Kesejahteraan Harga Mati

Loading

Oleh: Fauzi Azis

ilustrasi

ilustrasi

SEMUA pemimpin dunia di negeri manapun dan janji para calon pemimpin bangsa di negara manapun selalu menawarkan gagasan bagaimana cara membuat rakyatnya hidup sejahtera dan makmur ketika mereka nanti berada di tampuk kekuasaan. Indonesia dengan jumlah penduduk yang sudah mencapai seperempat miliar jiwa tidak luput menjadi obyek kebijakan dari rezim yang berkuasa.

Kalau tidak bisa mewujudkan kesejahteraan dan kemakmuran, berarti rakyatnya akan menderita dan terperangkap dalam jurang kemiskinan. Bagi para pemimpinnya yang berkuasa pasti akan menyandang label sebagai pemimpin gagal.

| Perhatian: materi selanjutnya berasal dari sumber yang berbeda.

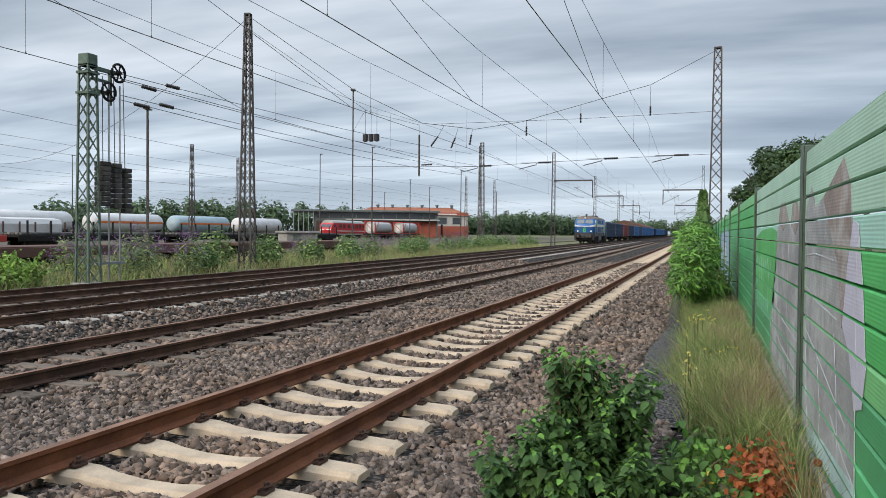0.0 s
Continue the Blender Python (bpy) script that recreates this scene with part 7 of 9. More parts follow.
def plants():
    # the bush beside the siding
    rng = np.random.default_rng(3)
    bases = []
    for cx, cy, r, h0, h1, n in ((4.62, 0.74, 0.07, 0.85, 1.14, 26), (4.66, 0.60, 0.10, 0.60, 1.00, 30), (4.66, 0.43, 0.07, 0.70, 1.02, 20), (4.55, 0.62, 0.22, 0.40, 0.78, 46), (4.42, 0.92, 0.10, 0.34, 0.66, 20), (4.34, 1.08, 0.07, 0.26, 0.50, 12), (4.38, 0.48, 0.26, 0.22, 0.56, 62), (4.34, 0.22, 0.14, 0.18, 0.42, 26)):
        for _ in range(n):
            ang, rr = rng.uniform(0, 6.28), r * math.sqrt(rng.uniform(0, 1))
            h = rng.uniform(h0, h1)
            out = rng.uniform(0.06, 0.30) * (1.2 - 0.5 * h)
            bases.append((cx + rr * math.cos(ang), cy + rr * math.sin(ang), -0.12, out * math.cos(ang), out * math.sin(ang), h))
    canes("knotweed_bush", "leafy green knotweed bush beside the siding on the ballast edge", bases, 0.074, [G["bush"], G["bright"], G["dead"]], 4, per=30, young=0.04, dead=0.0, hang=0.75)
    # the thicket behind the fence
    bases = []
    for _ in range(1150):
        x = -2.15 - 8.2 * rng.uniform(0, 1) ** 1.35
        u = rng.uniform(0, 1)
        lo, hi = 0.46, min(1.20 + 0.06 * math.sin(x * 1.9), -x / 2.54 - 0.06)
        y = lo + (hi - lo) * u
        top = float(np.interp(x, [-12, -10, -8.0, -6.6, -5.6, -4.9, -4.2, -3.7, -3.1, -2.7, -2.2], [0.78, 0.80, 0.86, 1.06, 1.30, 1.42, 1.36, 1.14, 0.96, 0.86, 0.68]))
        top *= 1.0 - 0.13 * (1 - u) * (x > -6)
        h = (top + 0.10 * noise.noise((x * 1.3, y * 1.9, 3))) * rng.uniform(0.60, 1.04)
        bases.append((x, y, -0.05, rng.normal() * 0.12, rng.normal() * 0.08 + 0.10 * (u - 0.4), h))
    canes("knotweed_thicket", "dense knotweed thicket with some withered leaves behind the mesh fence", bases, 0.094, [G["knot"], G["knot_light"], G["dead"]], 5, per=23, young=0.15, dead=0.10, cane_parts=60, hang=0.55, fresh_at=[(-3.35, 0.62, 0.30), (-5.6, 0.75, 0.5), (-7.6, 0.8, 0.6), (-4.6, 0.95, 0.15)])
    bases = []
    for _ in range(620):
        x = -9.9 - 4.6 * rng.uniform(0, 1)
        y = rng.uniform(-0.15, float(np.interp(x, [-14.5, -9.9], [1.62, 1.10])))
        h = (2.30 + 0.30 * (-10 - x) / 3 - 0.7 * max(0, y - 0.6)) * rng.uniform(0.5, 1.08)
        bases.append((x, y, -0.05, rng.normal() * 0.18, rng.normal() * 0.15 + 0.1, min(h, 2.9)))
    canes("roadside_shrub", "tall leafy knotweed at the edge of the siding", bases, 0.125, [G["knot"], G["knot_light"], G["dead"]], 6, per=14, young=0.15, dead=0.01, cane_parts=20)
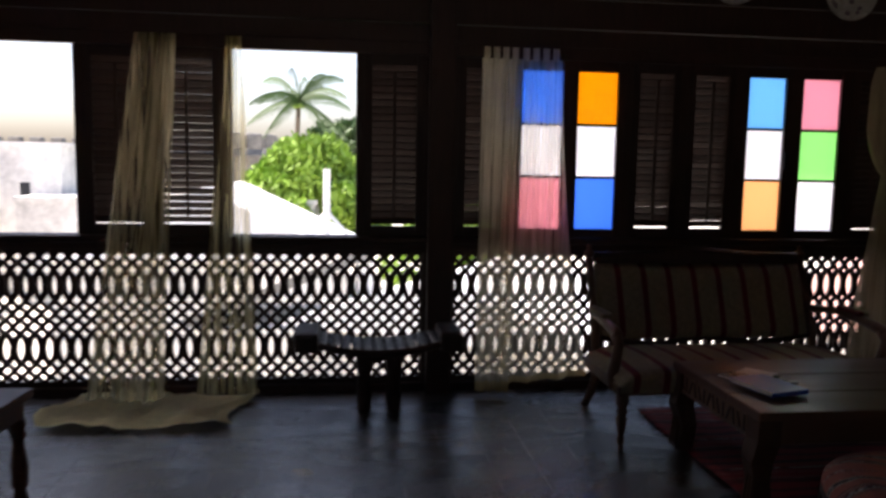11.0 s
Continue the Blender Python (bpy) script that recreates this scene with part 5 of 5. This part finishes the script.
tree(44, 5.0, 2.5, 3.9, 3.9, LEAF_A, 1, "dense bright green mango tree", 14000, 0.55)
tree(38, -2.5, 0.8, 4.0, 3.4, LEAF_A, 2, "dense bright green mango tree", 12000, 0.5)
tree(80, 1.6, 4.6, 7.0, 4.8, LEAF_B, 3, "broad dark green tree further off", 12000, 0.9)
tree(72, -10.0, 2.4, 7.0, 4.5, LEAF_B, 4, "broad dark green tree further off", 10000, 0.9)
tree(90, 20.0, 1.5, 9.0, 4.0, LEAF_B, 6, "broad dark green tree further off", 8000, 1.0)


def palm(x, y, top, seed):
    rng = random.Random(seed)
    ob = thing("coconut_palm", pose(x, y, -6), "tall coconut palm with drooping fronds", "palm tree")
    h = top + 6
    part("trunk", tube([(0.9, 0.6, 0), (0.4, 0.3, h * 0.5), (0, 0, h)], [0.3, 0.2, 0.15], 9), BARK, ob, smooth=True)
    for k in range(17):
        a, up = 2 * math.pi * k / 17 + rng.uniform(-0.3, 0.3), rng.uniform(-0.5, 2.1)
        d = Vector((math.cos(a), math.sin(a), 0))
        pts = [d * (3.4 * s) + Vector((0, 0, h + up * 2.6 * s - (1.7 + 0.75 * up) * s * s)) for s in (i / 12 for i in range(13))]
        bm = tube(pts, [0.06 * (1 - 0.8 * i / 12) for i in range(13)], 4)
        side = Vector((-d.y, d.x, 0))
        for i in range(1, 13):
            for sgn in (-1, 1):
                for j in (0.0, 0.5):
                    p = pts[i] * (1 - j) + pts[i - 1] * j
                    ln = 0.85 * math.sin(math.pi * (0.15 + 0.8 * i / 13)) + 0.1
                    tip = p + side * sgn * ln * 0.5 + d * 0.3 * ln + Vector((0, 0, -0.85 * ln))
                    q = d * 0.06
                    vs = [bm.verts.new(p - q), bm.verts.new(p + q), bm.verts.new(tip)]
                    bm.faces.new(vs)
        part("frond", bm, LEAF_B, ob)
    for k in range(7):
        a = 0.9 * k
        part("coconut", lathe([(0.03, -0.18), (0.14, -0.08), (0.15, 0.04), (0.05, 0.15)], 8, m=Matrix.Translation((0.3 * math.cos(a), 0.3 * math.sin(a), h - 0.4))), LEAF_A, ob, smooth=True)


palm(52, 6.2, 5.5, 3)
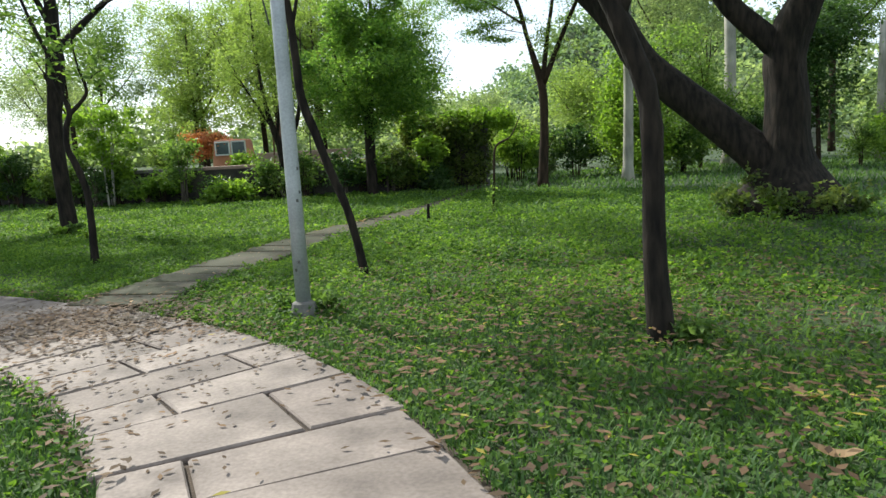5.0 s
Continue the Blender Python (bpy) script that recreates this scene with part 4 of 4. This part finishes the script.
lawn_part("grass", "grass", "short green lawn grass beside the path", 401, 400000, (-11, 6, -0.5, 14), 0.07, 0.011, 0, 3.2, lambda x, y: 1 - 0.7 * cover_share(x, y))
lawn_part("grass", "grass", "green lawn grass farther off", 402, 190000, (-16, 13, -1, 26), 0.09, 0.02, 3.2, 14, lambda x, y: 1 - 0.6 * cover_share(x, y))
lawn_part("grass", "grass", "sunlit lawn grass at the far edge", 403, 110000, (-26, 22, 0, 34), 0.13, 0.045, 9, 40, lambda x, y: 0 * x + 0.8)
lawn_part("ground_cover", "cover", "low broad-leaved ground cover beside the path", 404, 430000, (-15, 3, 9, 19), 0.13, 0.028, 0, 5.0, cover_share)
lawn_part("ground_cover", "cover", "low broad-leaved ground cover across the lawn", 405, 260000, (-16, 6, 12, 27), 0.15, 0.042, 4.5, 14, cover_share)
lawn_part("ground_cover", "cover", "scattered small-leaved weeds in the grass", 406, 280000, (-8, 6, 0, 14), 0.09, 0.028, 0, 4.0, lambda x, y: 0 * x + 0.5)


def litter(name, label, seed, count, area, keep, size, lift, mat):
    rng = np.random.default_rng(seed)
    x, y = scatter(rng, count, *area, keep)
    z = ground_z(x, y) + lift * rng.uniform(0.8, 1.4, len(x))
    v, t = leaves(rng, np.stack([x, y, z], 1), size, size * 0.4, 0.93)
    v = v.reshape(-1, 4, 3)
    v[:, :, 2] = z[:, None] + (v[:, :, 2] - z[:, None]) * 0.25
    return tagged(new(name, quick_mesh(name, v.reshape(-1, 3), t, M[mat])), label, "leaf litter", kind="stuff")


litter("leaf_litter", "small dry brown leaves on the paving", 411, 13000, (-9, 1.2, 2, 15), lambda x, y: (far_from(PATH_D, x, y) < 0.9) * np.clip(0.1 + (y - 8) / 4, 0.08, 1) * np.exp(-((x + 4.4) / 2.6) ** 2) + 0.05, 0.06, 0.034, "litter")
litter("leaf_litter", "dry leaves gathered along the path edges", 412, 17000, (-9, 1.5, 2, 15), lambda x, y: np.exp(-((far_from(PATH_D, x, y) - 0.85) / 0.22) ** 2) * np.clip((y - 4) / 6, 0.1, 0.8), 0.085, 0.06, "litter")
litter("leaf_litter", "brown leaves scattered over the shaded lawn", 413, 16000, (-4, 6, 7, 16), lambda x, y: np.exp(-((x - 0.2) / 2.8) ** 2 - ((y - 11.2) / 2.8) ** 2) * (far_from(PATH_D, x, y) > 0.8), 0.075, 0.09, "litter")
litter("leaf_litter", "yellowed leaves scattered over the lawn", 414, 1300, (-4, 6, 5, 15), lambda x, y: np.exp(-((x - 0.4) / 2.4) ** 2 - ((y - 10.5) / 2.8) ** 2) * 0.6, 0.07, 0.1, "straw")
litter("leaf_litter", "thick brown leaf litter where the paths meet", 417, 16000, (-6.6, -2.4, 9.8, 13.8), lambda x, y: np.exp(-((x + 4.4) / 1.0) ** 2 - ((y - 11.9) / 0.75) ** 2), 0.08, 0.038, "litter")
litter("leaf_litter", "pale dry leaves on the bare earth", 418, 500, (0.8, 2.6, 5.5, 6.6), lambda x, y: np.exp(-((x - 1.65) / 0.6) ** 2 - ((y - 6.05) / 0.35) ** 2) * 0.5, 0.06, 0.05, "litter")
litter("leaf_litter", "dry leaves on the narrow side path", 415, 9000, (-6, -0.5, 12, 28), lambda x, y: (far_from(SIDE_D, x, y) < 0.6) * np.clip(0.35 + 0.6 * np.exp(-((far_from(SIDE_D, x, y) - 0.45) / 0.12) ** 2), 0, 1), 0.06, 0.055, "litter")
litter("leaf_litter", "pale dry leaves on the narrow side path", 419, 2600, (-6, -0.5, 12, 28), lambda x, y: (far_from(SIDE_D, x, y) < 0.5) * 0.5, 0.06, 0.06, "tan")
litter("leaf_litter", "pale dry leaves round the fig's foot", 416, 2500, (-15.0, -11.4, 14.8, 18.2), lambda x, y: np.exp(-((x + 13.1) / 1.0) ** 2 - ((y - 16.5) / 0.9) ** 2), 0.1, 0.05, "litter")


def weed(x, y, h, leaf, seed, label):
    """A low tuft: a few bent stems with leaves along them."""
    rng = np.random.default_rng(seed)
    z = float(ground_z(x, y))
    root = thing("weed", (x, y, z), label, "weed", "tufts in the lawn")
    tips = []
    for k in range(7):
        a = k * 2.4 + rng.uniform(-0.3, 0.3)
        out = h * rng.uniform(0.35, 0.8)
        p = [(0, 0, -0.02, 0.006), (out * 0.4 * math.cos(a), out * 0.4 * math.sin(a), h * 0.6, 0.005), (out * math.cos(a), out * math.sin(a), h * rng.uniform(0.75, 1.0), 0.003)]
        v, f, line = tube(p, 5, 4, 0)
        under(new("stem", mesh_of("stem", v, f, M["leaf_olive"])), root)
        tips.append(line[2:, :3])
    c = np.concatenate(tips)
    tagged(under(new("foliage", crown_mesh("foliage", rng, c, 5, 0.05, 0.7, 0.085, 0.04, M[leaf])), root), kind="stuff")


for k, (x, y, h, leaf) in enumerate([(-8.64, 18.56, 0.28, "leaf_lime"), (-9.6, 19.65, 0.26, "leaf_mid"), (-10.15, 19.75, 0.22, "leaf_mid"), (-9.85, 19.5, 0.2, "leaf_lime"), (-10.3, 20.1, 0.2, "leaf_mid"), (-12.2, 22.6, 0.3, "leaf_mid"), (-15.2, 24.2, 0.35, "leaf_mid"), (3.1, 16.2, 0.3, "leaf_lime"), (4.3, 16.3, 0.25, "leaf_olive"), (-2.25, 12.0, 0.2, "leaf_mid"), (-2.6, 12.05, 0.18, "leaf_mid"), (0.62, 10.7, 0.16, "leaf_mid"), (2.6, 5.3, 0.14, "leaf_mid"), (2.25, 5.25, 0.12, "leaf_lime")]):
    weed(x, y, h, leaf, 700 + k, "bright leafy weed standing in the lawn" if leaf == "leaf_lime" else "low green weed at a tree's foot")


def big_leaf(x, y, size, turn, seed):
    """A large curled dry leaf."""
    rng = np.random.default_rng(seed)
    bm = bmesh.new()
    rows = []
    for k, u in enumerate(np.linspace(-1, 1, 7)):
        w = (1 - u * u) ** 0.6 * 0.42 * (1 + 0.15 * rng.normal()) + 0.02
        curl = 0.25 * u * u
        rows.append([bm.verts.new((u * size * 0.5, s * w * size * 0.5, size * (curl + 0.22 * abs(s) * w))) for s in (-1, -0.5, 0, 0.5, 1)])
    for a, b in zip(rows, rows[1:]):
        for k in range(4):
            bm.faces.new((a[k], b[k], b[k + 1], a[k + 1]))
    me = bpy.data.meshes.new("fallen_leaf")
    bm.to_mesh(me)
    bm.free()
    me.materials.append(M["tan"])
    ob = new("fallen_leaf", me)
    ob.matrix_world = Matrix.Translation((x, y, float(ground_z(x, y)) + 0.045)) @ Matrix.Rotation(turn, 4, "Z")
    return tagged(ob, "large curled dry brown leaf on the grass", "leaf", "fallen leaves")


for k, (x, y, size) in enumerate([(0.62, 6.95, 0.2), (0.75, 5.95, 0.17), (0.55, 5.9, 0.2), (1.05, 3.75, 0.13), (2.9, 4.35, 0.17), (3.0, 8.8, 0.15), (2.6, 8.6, 0.14), (1.9, 5.4, 0.12), (2.9, 7.9, 0.13), (3.6, 9.6, 0.16), (3.1, 10.8, 0.17), (0.9, 9.6, 0.2), (1.4, 9.3, 0.18), (0.75, 8.9, 0.2), (4.3, 10.4, 0.16), (4.9, 12.0, 0.17), (3.7, 12.3, 0.16), (5.6, 11.2, 0.18), (2.2, 10.2, 0.15), (1.3, 7.6, 0.15), (-1.0, 5.2, 0.1), (0.1, 7.9, 0.12), (-3.5, 19.4, 0.2), (-2.4, 16.2, 0.14), (-9.2, 14.9, 0.12), (-9.9, 15.1, 0.11)]):
    big_leaf(x, y, size, k * 1.9, 500 + k)

# ---- woods and hill in the distance ----


def far_woods(name, label, seed, arcs, mat, size, per):
    """Distant wooded ground: uneven mounds of leaves along arcs of (angle from ahead, distance, height, width)."""
    rng = np.random.default_rng(seed)
    centres = []
    for ang, dist, h, w, count in arcs:
        x, y = -4 + dist * math.sin(radians(ang)), 10 + dist * math.cos(radians(ang))
        d = rng.normal(size=(count, 3))
        d /= np.linalg.norm(d, axis=1)[:, None]
        d[:, 2] = np.abs(d[:, 2])
        centres.append(np.array([x, y, -0.3]) + d * np.array([w, w * 0.6, h]) * rng.uniform(0.75, 1.08, (count, 1)))
    c = np.concatenate(centres)
    return tagged(new(name, crown_mesh(name, rng, c, per, size * 2.6, 0.7, size, size * 0.55, M[mat])), label, "woods", kind="stuff")


rng = np.random.default_rng(600)
# belt leaves take the pale colour that has the haze painted in
far_woods("far_woods", "hazy belt of trees beyond the park", 601, [(a, rng.uniform(46, 60), rng.uniform(3.0, 6.5) * (0.7 if -60 < a < -26 else 1.35 if a < 0 else 0.8 if a < 14 else 1.2), rng.uniform(4, 7), 60) for a in np.arange(-75, 75, 4.5)], "leaf_far_haze", 0.5, 34)


def hill_height(ang, dist):
    """The height of the far wooded ridge by its bearing and distance."""
    ridge = 25 * math.exp(-((ang - 13) / 11) ** 2) + 9 * math.exp(-((ang - 40) / 12) ** 2) + 3.0 * math.exp(-((ang + 5) / 20) ** 2)
    return ridge * math.exp(-((dist - 135) / 22) ** 2) * (1 + 0.1 * math.sin(ang * 1.3) + 0.06 * math.sin(ang * 4.1)) - 0.5


hv, hf = [], []
for n, dist in enumerate(np.linspace(85, 180, 16)):
    for k, ang in enumerate(np.linspace(-25, 62, 70)):
        r = radians(ang)
        hv.append((-4 + dist * math.sin(r), 10 + dist * math.cos(r), hill_height(ang, dist)))
        if n and k:
            q = n * 70 + k
            hf.append((q - 71, q - 70, q, q - 1))
hill = new("hill", mesh_of("hill", hv, hf, M["ground"], True))
tagged(hill, "wooded hillside far beyond the park", "hill", kind="structure")
rng = np.random.default_rng(605)
tops = []
for k in range(1500):
    ang, dist = rng.uniform(-20, 55), rng.uniform(98, 138)
    tops.append((-4 + dist * math.sin(radians(ang)), 10 + dist * math.cos(radians(ang)), hill_height(ang, dist) + rng.uniform(0.3, 1.8)))
# crowns on the ridge, their paleness being haze put into the colour
tagged(new("hill_woods", crown_mesh("hill_woods", rng, np.array(tops), 34, 2.2, 0.7, 0.9, 0.6, M["leaf_hill_haze"])), "haze-paled tree crowns covering the distant hill", "woods", kind="stuff")
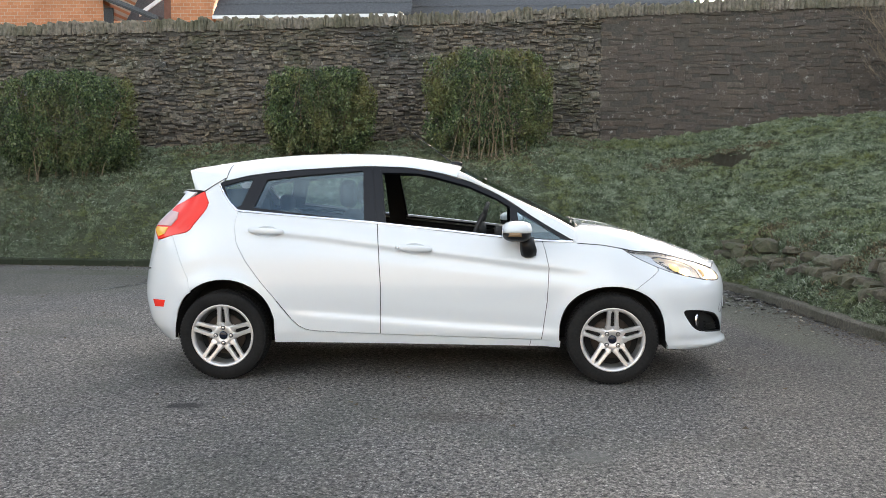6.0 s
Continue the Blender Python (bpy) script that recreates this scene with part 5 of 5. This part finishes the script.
WASTE = speckled("pale_waste", (0.35, 0.35, 0.33), (0.55, 0.55, 0.53), 30, 0.7)
LITTER = mat("leaf_litter", (0.1, 0.08, 0.05), 0.9)
g = node(LITTER, "NewGeometry")
link(LITTER, ramp(LITTER, g.outputs["Random Per Island"], [(0.0, (0.03, 0.022, 0.014)), (0.6, (0.10, 0.078, 0.05)), (0.92, (0.17, 0.14, 0.095)), (1.0, (0.34, 0.31, 0.25))]), bsdf(LITTER).inputs["Base Color"])


def build_litter():
    rng = random.Random(5)
    places = []
    while len(places) < 2600:
        x = rng.uniform(-9, 4.6)
        y = rng.uniform(0.2, 7.5)
        d = bank_reach(x, y)
        if -0.9 < d < 0.0 and rng.random() < math.exp(d / 0.22):
            places.append((x, y, 0.008))
    rng2 = random.Random(8)
    for _ in range(500):
        places.append((rng2.uniform(-8, 3.2), rng2.uniform(-2, 5.5), 0.006))
    v, f = [], []
    for k, p in enumerate(places):
        a, s = rng.uniform(0, 6.28), rng.uniform(0.006, 0.022)
        for c in (0, 1.7, 3.1, 4.8):
            v.append((p[0] + s * math.cos(a + c), p[1] + s * 0.7 * math.sin(a + c), p[2] + rng.uniform(-0.004, 0.009)))
        f.append((4 * k, 4 * k + 1, 4 * k + 2, 4 * k + 3))
    return tagged(part_of("leaf_litter", data_mesh("leaf_litter", v, f), LITTER), "dry leaves and grit lying along the kerb", "litter", kind="stuff")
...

Oleh sebab itu kesejahteraan dan kemakmuran adalah harga mati. Ada resiko politik, ada pula resiko sosial yang harus dibayar sebuah negara jika gagal menghantarkan rakyatnya hidup sejahtera dan makmur.

Amuk masa bisa menjadi tontonan hari-hari kalau rezim yang berkuasa berbuat dzalim dan hanya memikirkan dirinya, keluarga dan kelompoknya ketika berkuasa. Politik kalau dikelola dengan cara salah hampir pasti akan mendatangkan bencana dan gejolak di masyarakat. Perpecahan di kalangan masyarakat sangat potensial menjadi ledakan setiap saat karena para elitnya gagal memberikan pendidikan politik yang baik kepada para pendukungnya.

Kita bisa mengambil contoh ekstrim apa yang terjadi di Mesir. Negeri ini bergejolak nyaris tanpa henti karena rakyatnya dizalimi pemimpinnya. Mesir dalam kurun waktu yang panjang dikuasai sekelompok elit politik yang hanya memikirkan perutnya dengan mengorbankan kepentingan rakyat.

Rakyatnya diorganisir segelintir orang hanya untuk membangun kemakmuran bagi para penguasa. Indonesia tentu tidak sama dengan mesir, namun jika pemimpin kita tidak berhasil menciptakan lingkungan politik yang sehat untuk bisa memberikan kesempatan bagi rakyat untuk hidup sejahtera dan makmur, negeri ini bisa saja mengalami peristiwa serupa.

Rakyat hanya “dimanfaatkan” untuk sekedar memberi rasa aman untuk “merampok”kekayaan negara. Padahal seharusnya justru rakyat yang harus dididik mengoptimalkan talenta, kecerdasan dan kualifikasi pendidikan sehingga mampu mengkapitalisasi aset pribadinya untuk membangun kesejahteraan seluruh keluarganya.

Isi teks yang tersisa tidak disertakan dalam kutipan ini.